Moth SmokeUnder the guidance of Professor Richard Parker '70, Hamid '97 spent his final year at HLS developing the draft of his first novel, Moth Smoke, which has also received critical raves from the Boston Globe, the Village Voice, and the Los Angeles Times. Published earlier this year, the novel centers on Daru, a young man on trial in Hamid's native Pakistan, as the country launches its first nuclear tests. The book avoids the legal machinations of the courtroom, however; instead, it explores the underbelly of Pakistan's elite and aspiring elite, as seen through the clashing perspectives of characters clouded by lies and jealousy.

"The book explores the idea of how you arrive at truth with conflicting narratives, which is what you do in law," said Hamid. "It was one of the issues I found most interesting in law school."

Hamid's writing talents emerged as an undergraduate at Princeton University, where he was taught by Nobel and Pulitzer Prize-winning novelist Toni Morrison. At HLS, he decided to write a novel set in his home country. The theme and plot evolved during his time at the School, until he approached Parker in fall 1996 for assistance.

Moshin Hamid"By the time I got to law school, I had been writing for a few years. What I needed was the structure and institutional space to really give it a shot, and I think that's what HLS and Professor Parker provided," Hamid said. "With him, it was not so much a conversation with a teacher but a conversation with someone with a critical eye."

Hamid is the first of Parker's students to have a work published. Another student, Ellen Rapoport '98, recently sold a new screenplay after writing a different one under Parker's guidance during her third year.

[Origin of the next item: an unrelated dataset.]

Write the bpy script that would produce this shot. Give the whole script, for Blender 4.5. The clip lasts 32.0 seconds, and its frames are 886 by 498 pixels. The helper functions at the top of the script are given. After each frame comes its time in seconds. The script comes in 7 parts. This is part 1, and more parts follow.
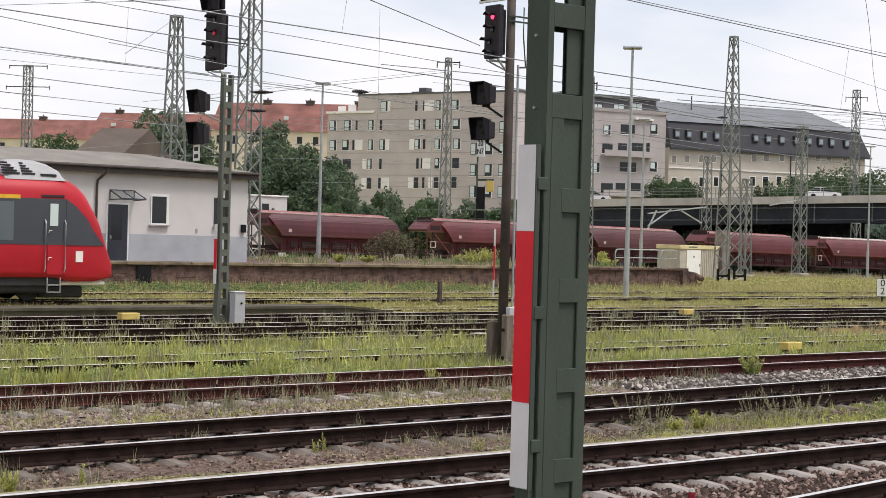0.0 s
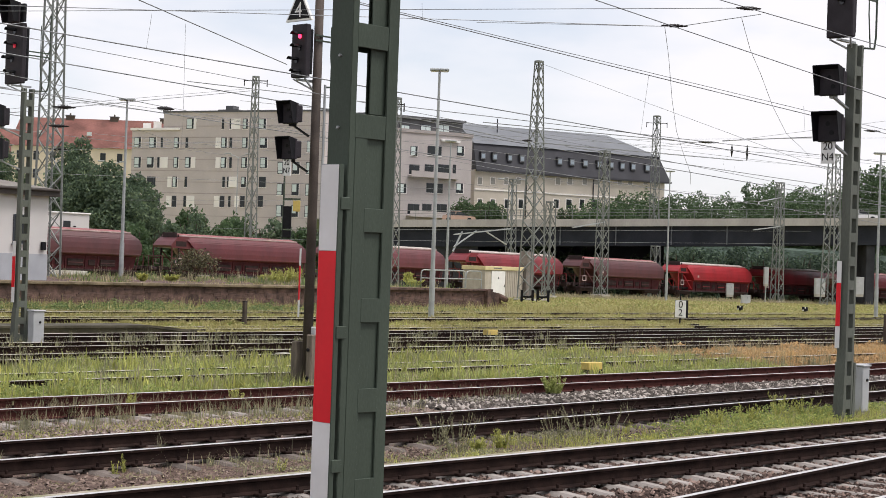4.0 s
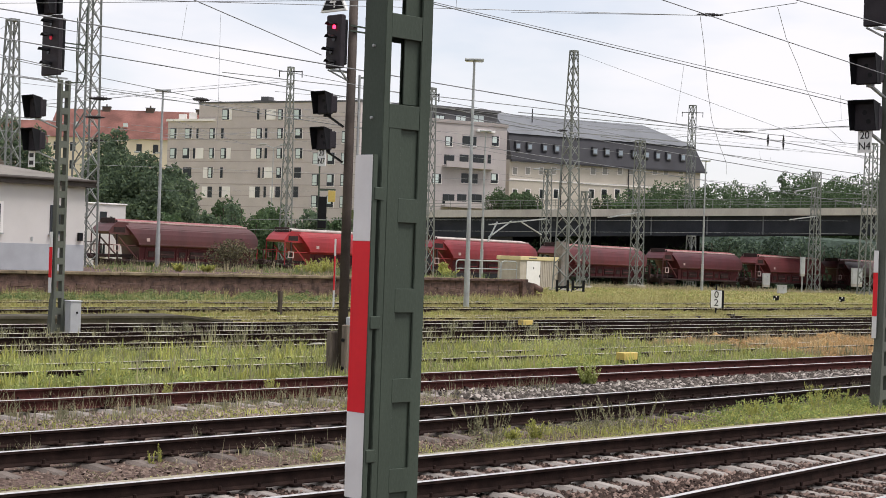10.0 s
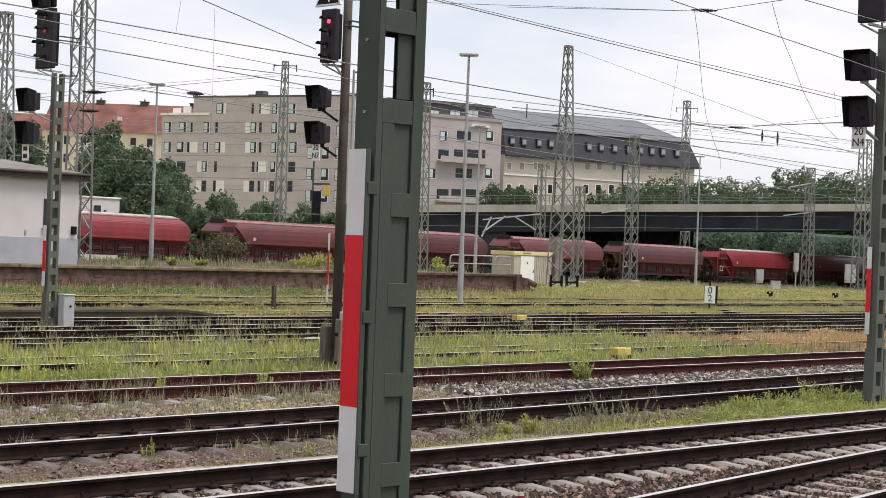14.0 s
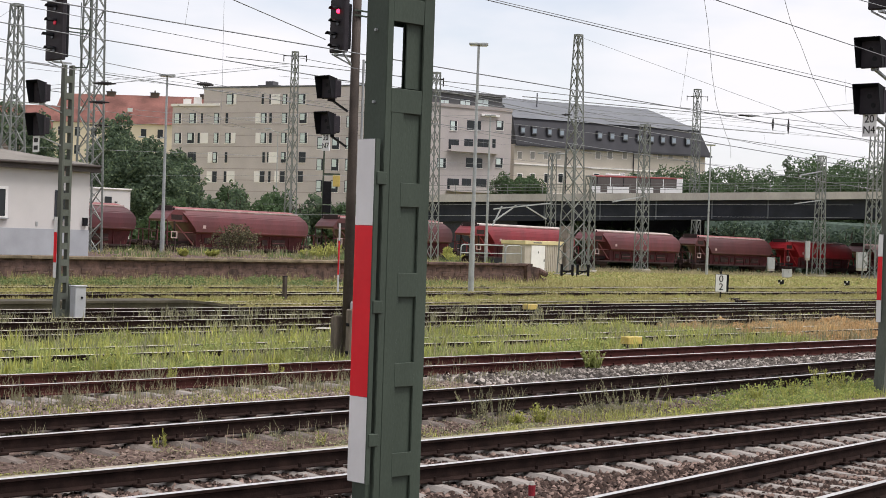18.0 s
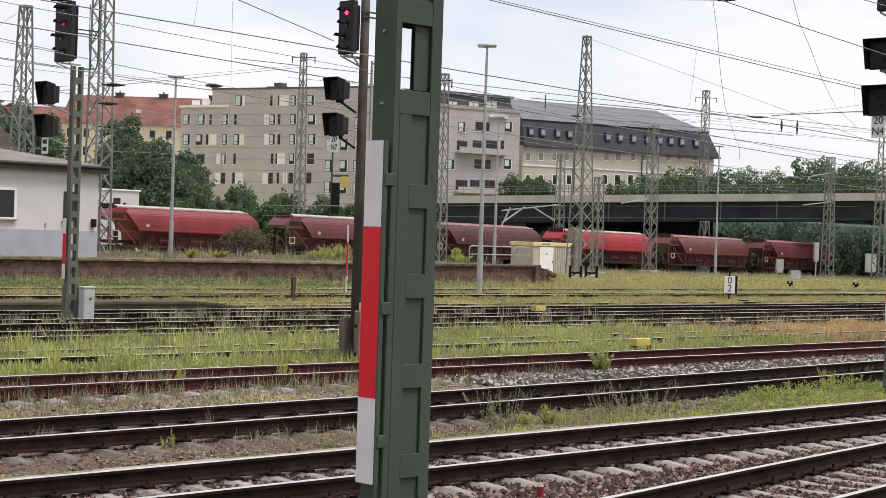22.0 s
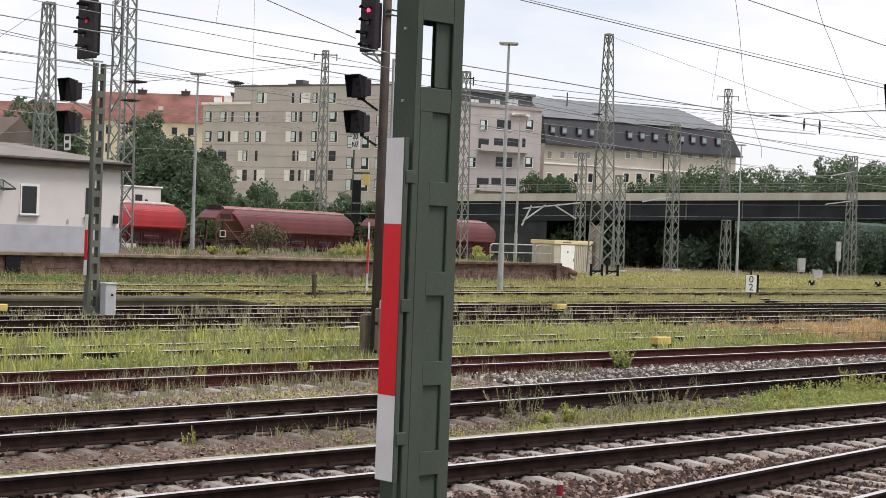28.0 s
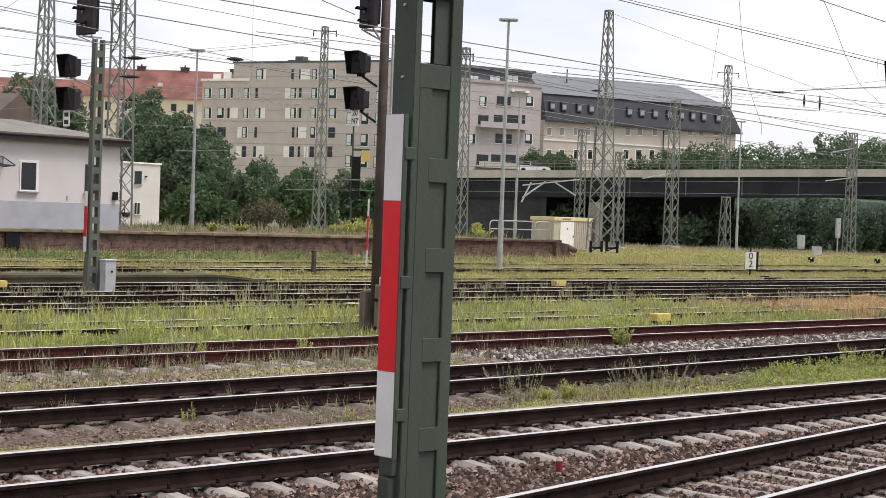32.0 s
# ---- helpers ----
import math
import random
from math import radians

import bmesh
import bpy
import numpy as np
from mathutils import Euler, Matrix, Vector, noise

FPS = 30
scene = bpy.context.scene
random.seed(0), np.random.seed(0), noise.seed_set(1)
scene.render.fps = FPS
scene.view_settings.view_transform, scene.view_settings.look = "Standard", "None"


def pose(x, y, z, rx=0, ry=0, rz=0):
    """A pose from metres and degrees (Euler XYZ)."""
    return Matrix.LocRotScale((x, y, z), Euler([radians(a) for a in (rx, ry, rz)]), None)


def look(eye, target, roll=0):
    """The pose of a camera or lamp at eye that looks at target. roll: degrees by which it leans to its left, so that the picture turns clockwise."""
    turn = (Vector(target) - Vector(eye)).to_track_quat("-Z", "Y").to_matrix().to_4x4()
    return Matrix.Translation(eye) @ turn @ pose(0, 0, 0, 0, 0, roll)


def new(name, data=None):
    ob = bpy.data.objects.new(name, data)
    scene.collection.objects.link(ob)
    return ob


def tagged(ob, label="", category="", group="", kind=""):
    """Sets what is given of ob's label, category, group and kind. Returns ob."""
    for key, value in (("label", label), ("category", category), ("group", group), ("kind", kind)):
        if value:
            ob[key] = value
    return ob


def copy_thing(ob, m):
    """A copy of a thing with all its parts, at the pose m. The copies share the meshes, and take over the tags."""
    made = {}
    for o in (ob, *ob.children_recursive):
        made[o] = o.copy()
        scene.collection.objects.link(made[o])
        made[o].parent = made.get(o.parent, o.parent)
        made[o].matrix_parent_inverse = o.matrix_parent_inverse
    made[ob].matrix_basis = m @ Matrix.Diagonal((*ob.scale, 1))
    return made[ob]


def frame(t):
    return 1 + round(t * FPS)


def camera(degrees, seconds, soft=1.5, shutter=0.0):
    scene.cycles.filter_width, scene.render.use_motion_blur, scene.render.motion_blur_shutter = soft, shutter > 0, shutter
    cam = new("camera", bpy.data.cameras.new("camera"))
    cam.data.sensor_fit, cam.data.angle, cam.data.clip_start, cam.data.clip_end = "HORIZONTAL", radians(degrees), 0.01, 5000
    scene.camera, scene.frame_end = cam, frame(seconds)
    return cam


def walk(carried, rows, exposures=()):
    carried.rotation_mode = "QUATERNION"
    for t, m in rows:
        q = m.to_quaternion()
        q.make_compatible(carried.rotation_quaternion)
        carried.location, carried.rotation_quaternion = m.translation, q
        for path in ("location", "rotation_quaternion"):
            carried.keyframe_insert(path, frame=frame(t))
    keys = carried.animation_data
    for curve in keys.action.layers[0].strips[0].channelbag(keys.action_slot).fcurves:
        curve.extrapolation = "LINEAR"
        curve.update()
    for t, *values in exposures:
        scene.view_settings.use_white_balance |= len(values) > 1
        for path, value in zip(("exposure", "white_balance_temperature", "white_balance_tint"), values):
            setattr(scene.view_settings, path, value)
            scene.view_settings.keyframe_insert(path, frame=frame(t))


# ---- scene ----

Parker, who teaches the Law and Literature seminar, each year supervises about a dozen students who write their third-year paper as a work of literature, usually a novel, short stories, or a screenplay. "My main function in all of this is to open a door for students who have talent and feel a calling that otherwise may not be nurtured here," he said.

Parker said he recognized Hamid's skill after reading the beginning of the novel-in-progress. "He's a brilliant man, an incredibly talented person, and I loved going through the process of him producing the novel, and I loved talking to him about it," said Parker.

Hamid returned to Pakistan after graduation and began his current job as a management consultant with McKinsey & Co. in New York City in fall 1997. He refined the book during lunch hours in cafés and bookshops until a friend presented the manuscript to a literary agent the next year. Farrar, Straus and Giroux published the novel, and rights have been sold overseas, including forthcoming publication in Pakistan. Although his book exposes a seamy side of Pakistan, replete with drugs, corruption, and violence, Hamid said that it also dispels stereotypes about the nation.

"It does expose decadence, but it exposes self-criticism," he said. "Hopefully, paradoxically it makes Pakistan look stronger."

After the success of his first book, Hamid is looking toward a second novel. He has arranged his work schedule so that he can take three months off a year to devote to writing. The next novel, he said, will focus on an issue pertinent to his own life: the question of national identity and responsibility to one's home country for an expatriate living in America.

Hamid credits HLS for providing a broad educational environment that served his interests and helped launch him as a successful writer. "The academic experience I valued most at Harvard Law School was being Professor Parker's advisee in this project, and it's the thing I'm most proud of," he said. "I think it's a testament of what's very good at HLS that I was able to work on this. I think many places wouldn't allow it to happen."